— start of STORED DATA —

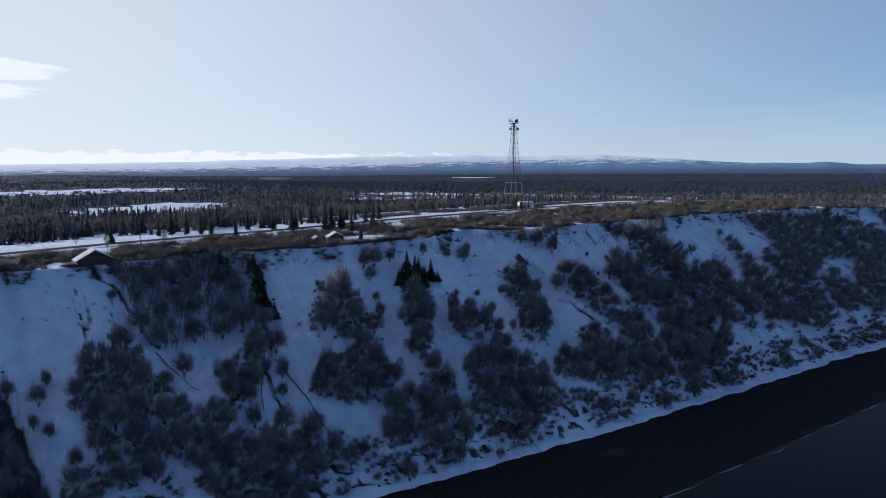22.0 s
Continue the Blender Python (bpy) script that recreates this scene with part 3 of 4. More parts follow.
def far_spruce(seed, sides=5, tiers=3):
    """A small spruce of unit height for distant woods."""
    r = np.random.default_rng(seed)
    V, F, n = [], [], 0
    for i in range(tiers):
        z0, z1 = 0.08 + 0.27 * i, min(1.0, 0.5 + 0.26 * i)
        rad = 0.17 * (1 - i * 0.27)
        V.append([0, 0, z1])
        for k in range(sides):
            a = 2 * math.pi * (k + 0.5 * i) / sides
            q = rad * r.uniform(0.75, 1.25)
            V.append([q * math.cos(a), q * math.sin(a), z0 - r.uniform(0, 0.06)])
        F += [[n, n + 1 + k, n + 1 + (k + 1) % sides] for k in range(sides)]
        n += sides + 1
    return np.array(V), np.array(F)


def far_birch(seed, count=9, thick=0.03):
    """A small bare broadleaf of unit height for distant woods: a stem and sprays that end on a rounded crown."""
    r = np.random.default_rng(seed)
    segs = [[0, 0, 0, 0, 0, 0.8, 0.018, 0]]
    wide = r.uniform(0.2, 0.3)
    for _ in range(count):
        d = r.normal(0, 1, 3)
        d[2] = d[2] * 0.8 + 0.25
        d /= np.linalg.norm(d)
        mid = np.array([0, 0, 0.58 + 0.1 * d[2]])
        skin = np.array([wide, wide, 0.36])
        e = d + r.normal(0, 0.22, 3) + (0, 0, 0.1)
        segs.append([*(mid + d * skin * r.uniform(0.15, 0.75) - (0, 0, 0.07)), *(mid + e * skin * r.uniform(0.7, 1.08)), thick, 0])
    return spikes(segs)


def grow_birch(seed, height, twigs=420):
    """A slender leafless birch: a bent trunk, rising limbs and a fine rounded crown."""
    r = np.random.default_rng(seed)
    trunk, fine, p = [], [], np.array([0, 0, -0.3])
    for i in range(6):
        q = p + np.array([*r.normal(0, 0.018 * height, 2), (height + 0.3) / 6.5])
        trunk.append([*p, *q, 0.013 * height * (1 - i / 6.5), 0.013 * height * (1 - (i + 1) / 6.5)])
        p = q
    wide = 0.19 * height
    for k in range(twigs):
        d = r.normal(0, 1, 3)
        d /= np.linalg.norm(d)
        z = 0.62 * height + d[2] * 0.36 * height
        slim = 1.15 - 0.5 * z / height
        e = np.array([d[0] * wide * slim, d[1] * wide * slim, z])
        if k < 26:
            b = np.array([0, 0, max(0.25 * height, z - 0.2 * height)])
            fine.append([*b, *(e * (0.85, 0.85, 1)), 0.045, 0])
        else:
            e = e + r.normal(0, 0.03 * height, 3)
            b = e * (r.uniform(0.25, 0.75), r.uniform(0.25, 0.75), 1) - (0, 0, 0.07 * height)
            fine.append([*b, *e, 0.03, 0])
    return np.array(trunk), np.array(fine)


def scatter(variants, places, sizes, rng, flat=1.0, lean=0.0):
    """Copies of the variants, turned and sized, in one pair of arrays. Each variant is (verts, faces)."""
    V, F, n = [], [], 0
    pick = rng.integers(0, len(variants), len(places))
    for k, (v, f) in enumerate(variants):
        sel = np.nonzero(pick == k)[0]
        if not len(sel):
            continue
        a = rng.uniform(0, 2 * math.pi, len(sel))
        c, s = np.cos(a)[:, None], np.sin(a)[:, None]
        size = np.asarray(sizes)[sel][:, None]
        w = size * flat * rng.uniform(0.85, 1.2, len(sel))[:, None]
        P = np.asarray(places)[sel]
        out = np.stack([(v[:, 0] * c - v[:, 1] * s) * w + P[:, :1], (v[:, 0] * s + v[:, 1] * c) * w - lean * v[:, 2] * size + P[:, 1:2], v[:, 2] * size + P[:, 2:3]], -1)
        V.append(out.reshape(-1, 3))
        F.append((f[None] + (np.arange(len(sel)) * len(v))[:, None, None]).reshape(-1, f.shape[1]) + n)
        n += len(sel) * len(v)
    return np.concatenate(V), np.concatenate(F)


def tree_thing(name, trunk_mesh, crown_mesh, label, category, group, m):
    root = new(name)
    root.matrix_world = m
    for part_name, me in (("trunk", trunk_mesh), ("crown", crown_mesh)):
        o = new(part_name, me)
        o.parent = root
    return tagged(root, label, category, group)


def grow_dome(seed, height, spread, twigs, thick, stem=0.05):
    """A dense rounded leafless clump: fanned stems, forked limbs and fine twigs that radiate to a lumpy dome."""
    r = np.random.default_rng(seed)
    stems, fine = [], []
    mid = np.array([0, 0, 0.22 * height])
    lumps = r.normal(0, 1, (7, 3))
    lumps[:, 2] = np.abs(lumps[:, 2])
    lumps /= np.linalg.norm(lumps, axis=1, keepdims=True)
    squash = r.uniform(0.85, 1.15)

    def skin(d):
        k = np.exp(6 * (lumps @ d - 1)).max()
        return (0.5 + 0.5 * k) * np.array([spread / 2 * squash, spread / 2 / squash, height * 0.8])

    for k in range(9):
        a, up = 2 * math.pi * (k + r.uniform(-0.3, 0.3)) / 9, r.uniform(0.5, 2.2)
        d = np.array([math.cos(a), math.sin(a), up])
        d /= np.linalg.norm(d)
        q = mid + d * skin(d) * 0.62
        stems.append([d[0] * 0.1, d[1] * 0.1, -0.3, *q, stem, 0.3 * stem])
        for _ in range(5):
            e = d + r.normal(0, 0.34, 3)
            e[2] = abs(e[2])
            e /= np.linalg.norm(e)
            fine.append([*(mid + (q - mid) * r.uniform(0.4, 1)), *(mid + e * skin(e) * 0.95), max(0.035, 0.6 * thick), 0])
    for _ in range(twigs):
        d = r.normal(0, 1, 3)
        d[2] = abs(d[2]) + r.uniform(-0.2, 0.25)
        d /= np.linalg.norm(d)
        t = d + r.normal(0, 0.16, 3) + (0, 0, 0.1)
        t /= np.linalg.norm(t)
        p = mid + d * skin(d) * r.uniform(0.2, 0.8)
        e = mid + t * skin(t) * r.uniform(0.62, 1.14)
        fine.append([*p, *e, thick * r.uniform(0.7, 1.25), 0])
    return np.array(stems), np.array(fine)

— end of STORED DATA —
— start of STORED DATA —

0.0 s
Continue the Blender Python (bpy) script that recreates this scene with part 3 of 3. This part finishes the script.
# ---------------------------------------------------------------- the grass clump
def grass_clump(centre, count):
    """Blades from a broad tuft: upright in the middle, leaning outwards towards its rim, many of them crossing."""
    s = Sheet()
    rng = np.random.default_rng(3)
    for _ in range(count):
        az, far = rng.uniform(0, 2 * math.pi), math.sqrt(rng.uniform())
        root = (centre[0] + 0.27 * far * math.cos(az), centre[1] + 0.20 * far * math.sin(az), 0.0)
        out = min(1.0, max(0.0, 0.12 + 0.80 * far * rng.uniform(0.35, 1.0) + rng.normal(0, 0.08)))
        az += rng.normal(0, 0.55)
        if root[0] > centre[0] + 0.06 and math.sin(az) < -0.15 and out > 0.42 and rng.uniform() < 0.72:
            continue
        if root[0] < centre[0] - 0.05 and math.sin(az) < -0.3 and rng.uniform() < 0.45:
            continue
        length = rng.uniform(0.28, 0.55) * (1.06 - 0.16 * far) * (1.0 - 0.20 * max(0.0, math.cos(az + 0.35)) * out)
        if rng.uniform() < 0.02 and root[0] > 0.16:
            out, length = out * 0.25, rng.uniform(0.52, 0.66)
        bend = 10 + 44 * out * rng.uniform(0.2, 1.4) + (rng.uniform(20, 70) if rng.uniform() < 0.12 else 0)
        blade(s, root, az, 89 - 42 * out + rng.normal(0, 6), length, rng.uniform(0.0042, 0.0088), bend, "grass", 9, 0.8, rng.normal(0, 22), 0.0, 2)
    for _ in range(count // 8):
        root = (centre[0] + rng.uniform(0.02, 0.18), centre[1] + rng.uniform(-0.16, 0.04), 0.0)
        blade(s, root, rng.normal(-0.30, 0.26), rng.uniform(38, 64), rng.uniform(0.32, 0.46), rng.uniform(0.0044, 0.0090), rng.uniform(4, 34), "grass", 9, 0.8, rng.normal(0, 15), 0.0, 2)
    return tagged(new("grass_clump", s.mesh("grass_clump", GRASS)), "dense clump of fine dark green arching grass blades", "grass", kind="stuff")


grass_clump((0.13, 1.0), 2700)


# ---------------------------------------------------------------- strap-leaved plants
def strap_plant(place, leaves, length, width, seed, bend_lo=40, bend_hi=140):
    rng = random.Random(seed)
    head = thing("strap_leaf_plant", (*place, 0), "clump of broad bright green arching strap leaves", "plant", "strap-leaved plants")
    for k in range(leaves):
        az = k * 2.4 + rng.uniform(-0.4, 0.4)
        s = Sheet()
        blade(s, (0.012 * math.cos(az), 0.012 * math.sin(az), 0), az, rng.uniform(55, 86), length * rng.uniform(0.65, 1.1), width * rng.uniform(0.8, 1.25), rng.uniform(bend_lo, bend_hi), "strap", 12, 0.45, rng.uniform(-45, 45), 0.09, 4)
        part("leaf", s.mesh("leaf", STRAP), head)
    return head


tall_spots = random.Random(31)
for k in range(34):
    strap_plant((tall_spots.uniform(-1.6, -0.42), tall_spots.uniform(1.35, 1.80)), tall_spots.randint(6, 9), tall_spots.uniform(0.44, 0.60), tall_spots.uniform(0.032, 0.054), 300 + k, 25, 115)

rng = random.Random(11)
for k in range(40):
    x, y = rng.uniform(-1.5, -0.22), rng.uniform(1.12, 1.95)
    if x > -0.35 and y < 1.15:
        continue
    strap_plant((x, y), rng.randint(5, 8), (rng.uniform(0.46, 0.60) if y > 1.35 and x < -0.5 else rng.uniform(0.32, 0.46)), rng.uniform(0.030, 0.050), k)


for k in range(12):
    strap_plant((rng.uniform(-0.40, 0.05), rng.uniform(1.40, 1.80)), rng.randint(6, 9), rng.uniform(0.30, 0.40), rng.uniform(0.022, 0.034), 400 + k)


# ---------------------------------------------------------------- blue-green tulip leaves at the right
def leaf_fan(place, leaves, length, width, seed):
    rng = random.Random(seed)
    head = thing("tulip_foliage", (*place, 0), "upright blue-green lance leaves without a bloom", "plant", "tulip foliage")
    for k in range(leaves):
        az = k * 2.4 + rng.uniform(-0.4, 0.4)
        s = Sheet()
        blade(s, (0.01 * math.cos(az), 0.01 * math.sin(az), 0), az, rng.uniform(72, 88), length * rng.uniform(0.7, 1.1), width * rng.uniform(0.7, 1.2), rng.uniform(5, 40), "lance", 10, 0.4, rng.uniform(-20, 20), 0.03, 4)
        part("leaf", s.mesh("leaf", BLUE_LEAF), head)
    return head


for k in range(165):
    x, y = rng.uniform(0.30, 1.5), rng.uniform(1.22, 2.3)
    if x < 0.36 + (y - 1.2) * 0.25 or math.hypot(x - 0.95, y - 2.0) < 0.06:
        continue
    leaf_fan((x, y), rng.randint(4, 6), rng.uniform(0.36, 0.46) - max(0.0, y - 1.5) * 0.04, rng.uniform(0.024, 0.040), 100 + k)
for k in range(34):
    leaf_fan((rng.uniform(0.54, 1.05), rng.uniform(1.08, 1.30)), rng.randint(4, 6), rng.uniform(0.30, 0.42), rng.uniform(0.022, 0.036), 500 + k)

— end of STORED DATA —

WORK TO DO » Starting with the line with "More parts follow." and ending with the line with "return spikes(segs)", extract every line exactly and nothing outside that span.

EXERCISE OUTPUT »
Continue the Blender Python (bpy) script that recreates this scene with part 3 of 4. More parts follow.
def far_spruce(seed, sides=5, tiers=3):
    """A small spruce of unit height for distant woods."""
    r = np.random.default_rng(seed)
    V, F, n = [], [], 0
    for i in range(tiers):
        z0, z1 = 0.08 + 0.27 * i, min(1.0, 0.5 + 0.26 * i)
        rad = 0.17 * (1 - i * 0.27)
        V.append([0, 0, z1])
        for k in range(sides):
            a = 2 * math.pi * (k + 0.5 * i) / sides
            q = rad * r.uniform(0.75, 1.25)
            V.append([q * math.cos(a), q * math.sin(a), z0 - r.uniform(0, 0.06)])
        F += [[n, n + 1 + k, n + 1 + (k + 1) % sides] for k in range(sides)]
        n += sides + 1
    return np.array(V), np.array(F)


def far_birch(seed, count=9, thick=0.03):
    """A small bare broadleaf of unit height for distant woods: a stem and sprays that end on a rounded crown."""
    r = np.random.default_rng(seed)
    segs = [[0, 0, 0, 0, 0, 0.8, 0.018, 0]]
    wide = r.uniform(0.2, 0.3)
    for _ in range(count):
        d = r.normal(0, 1, 3)
        d[2] = d[2] * 0.8 + 0.25
        d /= np.linalg.norm(d)
        mid = np.array([0, 0, 0.58 + 0.1 * d[2]])
        skin = np.array([wide, wide, 0.36])
        e = d + r.normal(0, 0.22, 3) + (0, 0, 0.1)
        segs.append([*(mid + d * skin * r.uniform(0.15, 0.75) - (0, 0, 0.07)), *(mid + e * skin * r.uniform(0.7, 1.08)), thick, 0])
    return spikes(segs)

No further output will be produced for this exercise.